Gold: Further Boost from Central Bank Purchases

Gold: Further Boost from Central Bank Purchases

The fluctuation of gold prices continues to make headlines almost daily. Daniel Rauch, a precious metals expert at LBBW Asset Management, shares his insights on the prospects for this precious metal in the coming weeks and months.

“Even if the gold price initially moves within a broad sideways range, the current indicators are pointing towards a buy,” says Daniel Rauch, precious metals expert at LBBW Asset Management and part of the commodities team that manages the LBBW commodity funds. The reason for the continued optimistic outlook for gold is the strategic interest of nations in the metal, which supports the price and is expected to create further upward potential in the coming months.

“A recent survey by the World Gold Council highlights the growing demand for gold from global central banks – this will boost the gold price once again,” says Daniel Rauch. According to the survey, about 80% of the central banks surveyed expect that monetary authorities will continue to increase their gold reserves in the next twelve months. This is the highest figure recorded since the annual survey began in 2018.

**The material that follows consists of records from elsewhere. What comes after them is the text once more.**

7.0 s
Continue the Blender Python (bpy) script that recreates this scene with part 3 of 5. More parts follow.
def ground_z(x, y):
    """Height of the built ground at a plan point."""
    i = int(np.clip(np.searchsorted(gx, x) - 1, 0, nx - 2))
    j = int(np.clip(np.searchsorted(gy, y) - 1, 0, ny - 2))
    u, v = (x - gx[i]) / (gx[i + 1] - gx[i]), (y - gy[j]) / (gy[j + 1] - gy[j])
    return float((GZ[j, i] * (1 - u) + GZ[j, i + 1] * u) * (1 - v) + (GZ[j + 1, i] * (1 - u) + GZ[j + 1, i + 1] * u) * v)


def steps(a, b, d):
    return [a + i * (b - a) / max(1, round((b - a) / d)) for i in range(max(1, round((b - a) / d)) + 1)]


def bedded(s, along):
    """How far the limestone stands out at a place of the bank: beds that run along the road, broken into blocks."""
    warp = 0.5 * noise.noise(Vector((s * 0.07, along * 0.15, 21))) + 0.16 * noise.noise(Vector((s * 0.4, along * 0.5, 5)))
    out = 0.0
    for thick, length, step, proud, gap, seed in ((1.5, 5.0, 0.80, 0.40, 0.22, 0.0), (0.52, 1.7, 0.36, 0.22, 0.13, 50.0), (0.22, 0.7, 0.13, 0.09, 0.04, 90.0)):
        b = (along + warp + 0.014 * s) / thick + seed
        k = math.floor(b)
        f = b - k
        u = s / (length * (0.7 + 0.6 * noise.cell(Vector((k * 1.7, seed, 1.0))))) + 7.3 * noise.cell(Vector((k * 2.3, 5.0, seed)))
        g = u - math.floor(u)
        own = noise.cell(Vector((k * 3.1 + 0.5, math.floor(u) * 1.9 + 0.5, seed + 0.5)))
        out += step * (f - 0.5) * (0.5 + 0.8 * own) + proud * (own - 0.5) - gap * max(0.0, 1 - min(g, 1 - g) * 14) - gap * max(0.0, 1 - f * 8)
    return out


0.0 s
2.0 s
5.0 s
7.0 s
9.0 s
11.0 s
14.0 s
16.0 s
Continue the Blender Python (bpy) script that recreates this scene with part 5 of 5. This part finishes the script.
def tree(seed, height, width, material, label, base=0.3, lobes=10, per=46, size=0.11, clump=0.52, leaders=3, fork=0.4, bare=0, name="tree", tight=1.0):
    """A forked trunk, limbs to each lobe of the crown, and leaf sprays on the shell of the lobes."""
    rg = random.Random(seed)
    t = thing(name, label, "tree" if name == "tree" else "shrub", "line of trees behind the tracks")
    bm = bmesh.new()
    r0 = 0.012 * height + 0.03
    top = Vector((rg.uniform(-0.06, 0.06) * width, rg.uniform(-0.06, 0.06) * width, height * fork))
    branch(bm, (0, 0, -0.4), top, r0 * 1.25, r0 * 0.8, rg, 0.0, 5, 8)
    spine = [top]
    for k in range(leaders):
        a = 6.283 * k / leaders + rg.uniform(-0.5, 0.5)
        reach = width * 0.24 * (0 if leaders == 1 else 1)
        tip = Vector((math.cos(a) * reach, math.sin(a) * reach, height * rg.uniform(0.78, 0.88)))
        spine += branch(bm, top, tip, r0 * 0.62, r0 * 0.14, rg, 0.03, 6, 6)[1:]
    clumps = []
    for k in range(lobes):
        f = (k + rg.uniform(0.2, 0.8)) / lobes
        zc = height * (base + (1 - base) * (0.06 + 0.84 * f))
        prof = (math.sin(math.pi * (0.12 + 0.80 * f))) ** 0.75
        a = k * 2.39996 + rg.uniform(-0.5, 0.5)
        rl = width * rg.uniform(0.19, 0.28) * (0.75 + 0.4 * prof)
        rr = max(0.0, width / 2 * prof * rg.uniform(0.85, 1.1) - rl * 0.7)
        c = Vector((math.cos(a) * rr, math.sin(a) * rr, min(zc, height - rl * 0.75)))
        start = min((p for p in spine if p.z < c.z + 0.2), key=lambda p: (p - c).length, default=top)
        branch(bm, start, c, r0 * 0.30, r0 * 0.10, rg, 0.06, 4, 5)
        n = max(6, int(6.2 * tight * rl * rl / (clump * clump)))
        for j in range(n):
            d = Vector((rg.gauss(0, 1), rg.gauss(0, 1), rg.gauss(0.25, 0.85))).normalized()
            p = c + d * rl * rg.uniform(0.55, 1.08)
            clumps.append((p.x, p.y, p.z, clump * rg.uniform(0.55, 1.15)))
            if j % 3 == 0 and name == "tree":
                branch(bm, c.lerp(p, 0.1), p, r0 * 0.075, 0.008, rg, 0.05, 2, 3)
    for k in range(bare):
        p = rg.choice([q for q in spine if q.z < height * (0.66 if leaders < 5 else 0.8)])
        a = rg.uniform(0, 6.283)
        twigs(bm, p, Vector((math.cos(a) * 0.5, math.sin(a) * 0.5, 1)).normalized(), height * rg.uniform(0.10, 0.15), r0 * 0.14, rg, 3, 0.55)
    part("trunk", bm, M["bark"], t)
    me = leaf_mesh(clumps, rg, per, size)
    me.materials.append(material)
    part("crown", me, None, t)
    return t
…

According to the World Gold Council, net purchases by central banks amounted to 33 tons in April alone this year. “Given the significantly higher price level, this is remarkable,” Rauch emphasizes. The extent to which the gold price now relies on central bank purchases was evident in May: the news that China’s central bank, PBoC, made no additional gold purchases in May was a drag on the gold price. However, market speculations that China would now completely halt gold purchases are considered a misinterpretation by Rauch.

Rauch believes that Chinese demand for gold will remain high in the medium term – from both the central bank and private investors. “Given the struggling domestic real estate market and weak Chinese stocks, gold remains one of the few remaining investment alternatives for many Chinese investors.” Additionally, interest rate cuts, like those recently made by the ECB, are ultimately positive for the gold price. Since gold does not yield any ongoing returns, it appears less attractive to many investors compared to other asset classes in times of high interest rates. This is currently changing.

Rauch, therefore, expects that the gold price will rise further and reach new all-time highs by the end of the year after the current sideways movement.